Bithumb Fined Billions for 6.65 Million KYC Violations
South Korea's FIU orders a six-month partial suspension and 36.8 billion won fine against Bithumb for millions of KYC failures, signaling global enforcement escalation.

South Korea's Financial Intelligence Unit has levied a total fine of 36.8 billion won against Bithumb, one of the country's largest cryptocurrency exchanges, for 6.65 million Know Your Customer violations. The penalty package includes a six-month partial business suspension running from March 27 through September 26, 2026, a personal reprimand for the chief executive, and a six-month suspension for the reporting officer.
The scale is staggering: 6.65 million individual KYC failures at a single exchange. This is not a case of a few missed checks. It represents a systemic failure in identity verification infrastructure.
What Went Wrong
The FIU's findings indicate that Bithumb failed to properly verify the identities of millions of users during onboarding. The violations span multiple categories: incomplete identity checks, insufficient documentation, and failures in ongoing monitoring.

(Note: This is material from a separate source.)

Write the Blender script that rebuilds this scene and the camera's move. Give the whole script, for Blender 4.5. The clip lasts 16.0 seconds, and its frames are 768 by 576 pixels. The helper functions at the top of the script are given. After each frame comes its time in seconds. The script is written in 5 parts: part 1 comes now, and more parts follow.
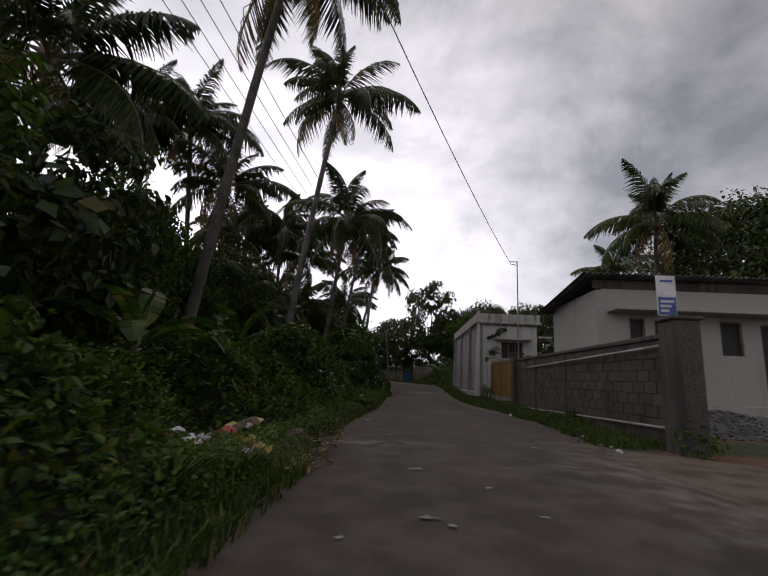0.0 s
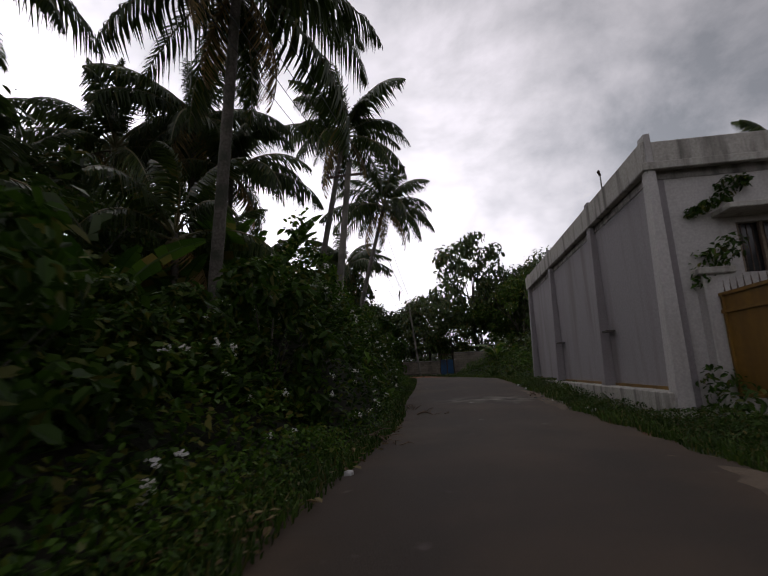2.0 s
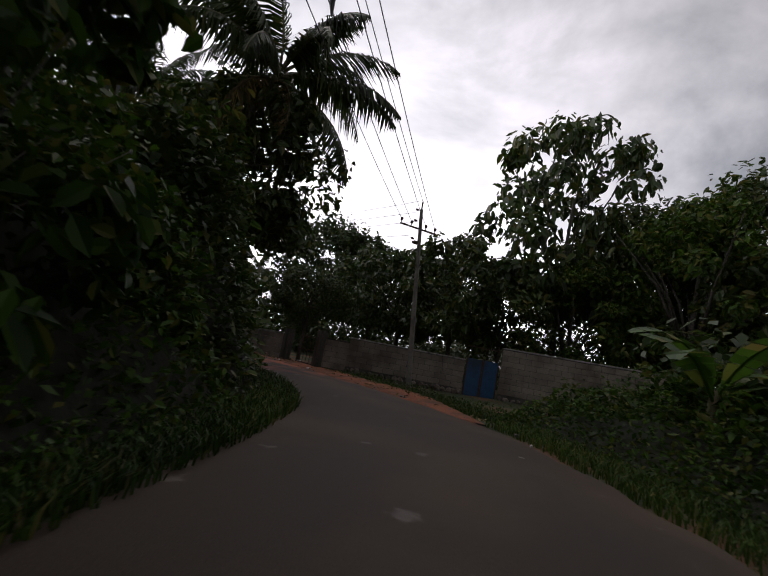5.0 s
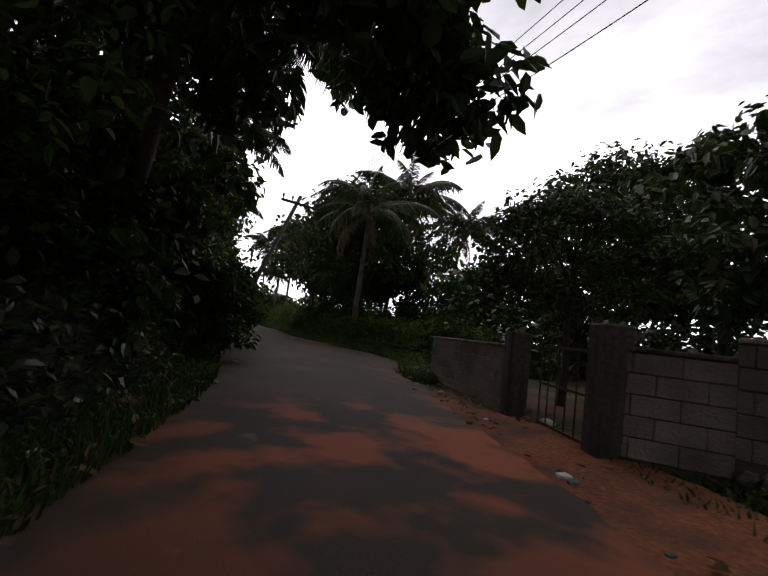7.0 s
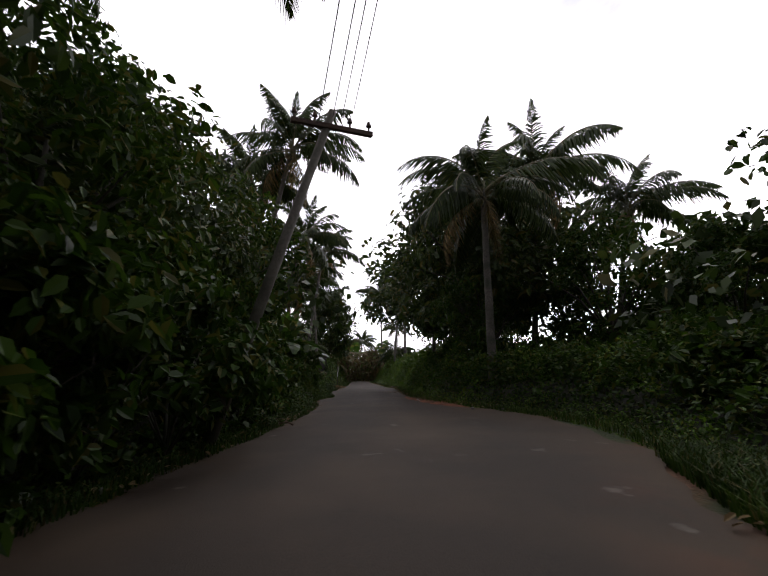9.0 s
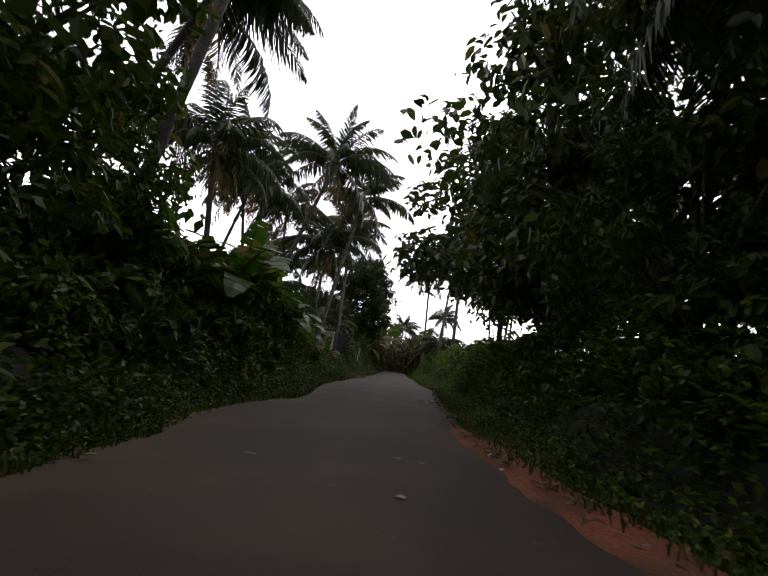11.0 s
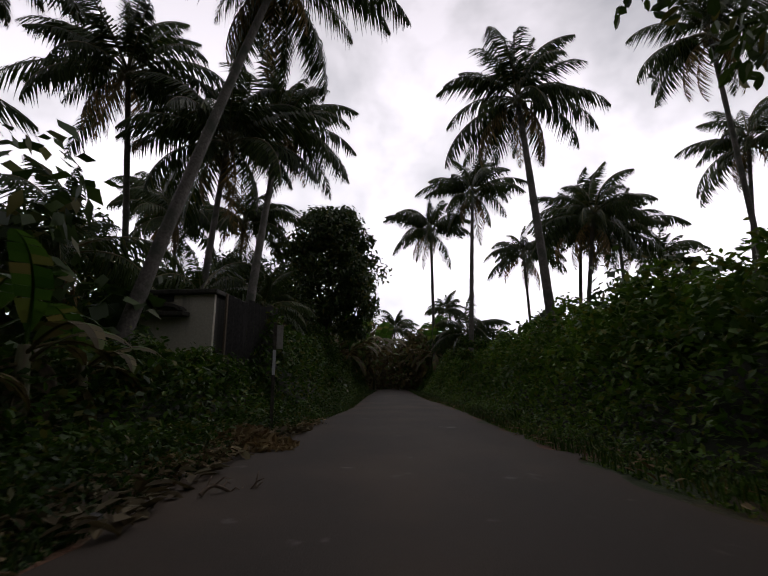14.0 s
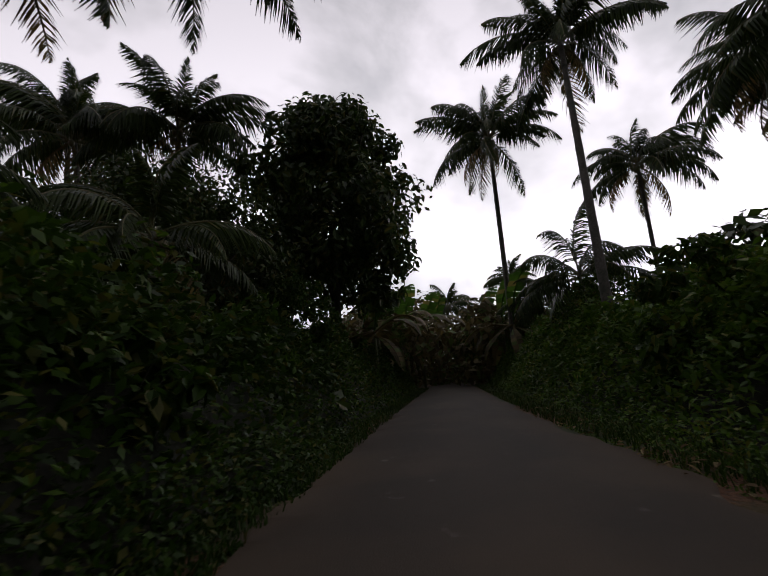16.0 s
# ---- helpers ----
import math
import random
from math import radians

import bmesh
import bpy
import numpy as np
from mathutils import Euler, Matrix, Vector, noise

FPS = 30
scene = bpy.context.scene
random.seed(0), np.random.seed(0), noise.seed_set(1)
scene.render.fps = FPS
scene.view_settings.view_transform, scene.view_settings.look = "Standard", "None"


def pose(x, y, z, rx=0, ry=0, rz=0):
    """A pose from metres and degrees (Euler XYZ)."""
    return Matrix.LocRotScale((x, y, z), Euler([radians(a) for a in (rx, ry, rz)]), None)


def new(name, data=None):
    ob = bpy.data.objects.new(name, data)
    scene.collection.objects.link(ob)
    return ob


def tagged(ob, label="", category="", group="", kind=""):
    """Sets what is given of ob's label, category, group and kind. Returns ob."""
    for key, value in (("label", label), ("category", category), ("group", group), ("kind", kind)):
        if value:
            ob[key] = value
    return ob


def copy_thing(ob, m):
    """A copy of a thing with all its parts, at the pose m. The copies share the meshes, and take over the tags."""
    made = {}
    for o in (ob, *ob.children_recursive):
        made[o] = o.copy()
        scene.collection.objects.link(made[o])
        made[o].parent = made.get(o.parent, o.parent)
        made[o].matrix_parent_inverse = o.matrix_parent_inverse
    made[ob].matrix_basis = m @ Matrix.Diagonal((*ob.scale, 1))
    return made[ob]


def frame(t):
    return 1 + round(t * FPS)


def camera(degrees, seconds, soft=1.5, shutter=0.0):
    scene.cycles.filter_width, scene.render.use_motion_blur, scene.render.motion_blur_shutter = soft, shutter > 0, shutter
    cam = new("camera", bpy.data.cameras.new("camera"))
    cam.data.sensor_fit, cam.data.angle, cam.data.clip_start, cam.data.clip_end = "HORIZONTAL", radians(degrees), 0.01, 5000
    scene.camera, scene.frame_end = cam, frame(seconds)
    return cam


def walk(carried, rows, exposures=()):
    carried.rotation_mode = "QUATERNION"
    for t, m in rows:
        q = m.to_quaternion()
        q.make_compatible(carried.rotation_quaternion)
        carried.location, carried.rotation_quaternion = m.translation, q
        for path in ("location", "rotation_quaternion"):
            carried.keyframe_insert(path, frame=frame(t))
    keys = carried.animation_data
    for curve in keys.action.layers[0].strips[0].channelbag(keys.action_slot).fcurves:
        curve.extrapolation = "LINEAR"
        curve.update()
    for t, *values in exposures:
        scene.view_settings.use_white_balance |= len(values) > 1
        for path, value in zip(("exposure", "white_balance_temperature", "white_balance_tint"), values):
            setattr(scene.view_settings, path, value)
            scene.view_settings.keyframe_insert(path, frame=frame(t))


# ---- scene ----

For a platform processing billions in daily trading volume, each unverified user represented a potential money laundering, terrorist financing, or fraud risk.
The enforcement action is notable not just for its size but for its specificity. Existing users can still trade during the suspension, while newly registered users are temporarily blocked only on external virtual-asset transfers. This surgical approach suggests regulators are becoming more sophisticated in how they structure penalties — punishing compliance failures without triggering market instability.
The Global Enforcement Pattern
Bithumb's fine is part of a broader escalation in KYC enforcement across the crypto sector. The EU's MiCA framework has generated over €540 million in penalties since enforcement began. Japan just reclassified crypto as financial instruments with prison sentences of up to 10 years for non-compliance. The SEC is advancing its Regulation Crypto proposal with explicit identity verification requirements.
The pattern is clear: regulators worldwide are no longer issuing warnings. They are issuing fines, suspensions, and criminal penalties. The compliance grace period for crypto platforms has ended.
What This Means for Crypto Exchanges
Any crypto exchange processing significant user volume needs to evaluate three questions. First, can your current verification system handle the volume without cutting corners? Bithumb's 6.65 million failures suggest that at scale, manual or semi-automated KYC processes break down. Second, do you have ongoing monitoring — not just onboarding checks? Regulators are increasingly penalizing the absence of continuous compliance, not just initial verification gaps. Third, can you demonstrate compliance to regulators — audit logs, verification records, decision rationale — for every user on your platform?
Bithumb KYC Violations FAQ
- How much was Bithumb fined?
- South Korea's FIU imposed a total fine of 36.8 billion won on Bithumb, along with a six-month partial business suspension, personal reprimand for the CEO, and suspension of the reporting officer.
- How many KYC violations did Bithumb commit?
- The FIU found 6.65 million individual KYC violations across Bithumb's user base, spanning incomplete identity checks, insufficient documentation, and monitoring failures.
- Can Bithumb users still trade during the suspension?
- Yes. Existing users can continue trading. The restriction applies only to newly registered users, who are temporarily blocked from external virtual-asset transfers during the suspension period.
- Are other crypto exchanges facing similar enforcement?
- Yes. KYC enforcement is escalating globally. The EU has issued over €540 million in MiCA-related penalties, and regulators in the US, Japan, and Hong Kong are all tightening oversight of digital asset platforms.